Il est attendu dans une logique d’une invasion que l’ennemi cherche à s’emparer des principales infrastructures d’un pays. Mais l’armée russe aurait pu capturer la centrale sans en bombarder un des bâtiments administratifs. La plus grande prudence est de mise dans un environnement aussi dangereux. Le manque de professionnalisme de l’armée russe inquiète. L’apparente insouciance de cette armée face à une possible catastrophe nucléaire a eu l’effet d’un électrochoc sur les dirigeants européens. Désormais, le leadership de l’armée russe pose problème, en plus de celui de Vladimir Poutine.
La guerre restera-t-elle confinée à l’Ukraine ?
Trois éléments en particulier pourraient étendre la guerre hors de l’Ukraine. Premièrement, que l’armée russe mette directement en danger la sécurité du reste de l’Europe. C’est ce qui aurait pu se produire si un réacteur nucléaire avait été bombardé. Deuxièmement, que la Russie attaque un pays de l’OTAN, par exemple pour empêcher la Pologne de servir de territoire de transit à l’armement destiné aux Ukrainiens. Troisièmement, que l’économie russe s’effondre rapidement et mette en péril le pouvoir des dirigeants russes actuels, ce qui pourrait mener à un ultimatum militaire russe contre les pays qui imposent des sanctions.

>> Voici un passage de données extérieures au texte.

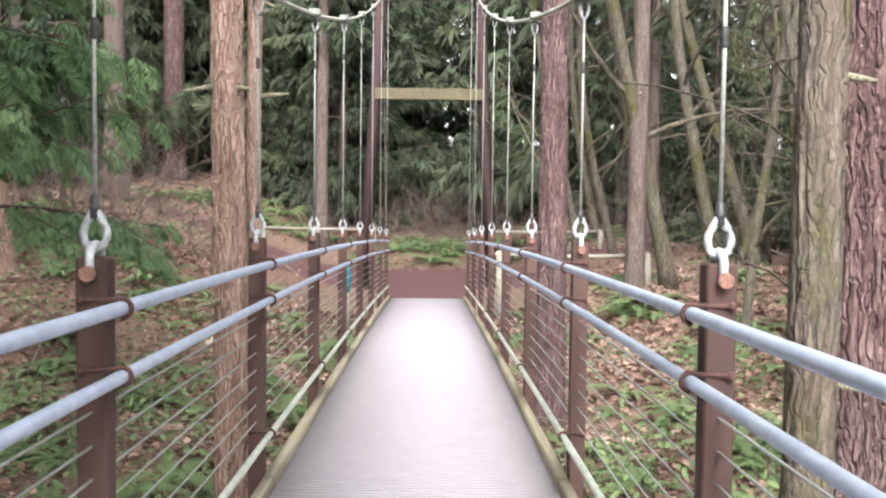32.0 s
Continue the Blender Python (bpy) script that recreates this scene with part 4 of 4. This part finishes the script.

La logique de la Guerre froide s’applique-t-elle encore ?
La Guerre froide est demeurée froide parce que les puissances nucléaires ne se sont jamais attaquées directement, même si l’URSS et les États-Unis ont toujours laissé planer un doute sur le passage d’un conflit avec des armes conventionnelles à un conflit avec des armes nucléaires. En 2020, la Russie a publié une nouvelle doctrine de guerre qui stipule que l’armement atomique est dissuasif et ne doit être utilisé que comme mesure extrême et forcée. Reste à savoir ce qu’est une mesure extrême et forcée. Mais en apparence, la logique de la Guerre froide est respectée.
L’Ukraine convaincra-t-elle les autres pays à s’engager davantage ?
Non, le temps est compté pour l’armée ukrainienne. Mais il l’est aussi pour l’armée russe et pour Vladimir Poutine.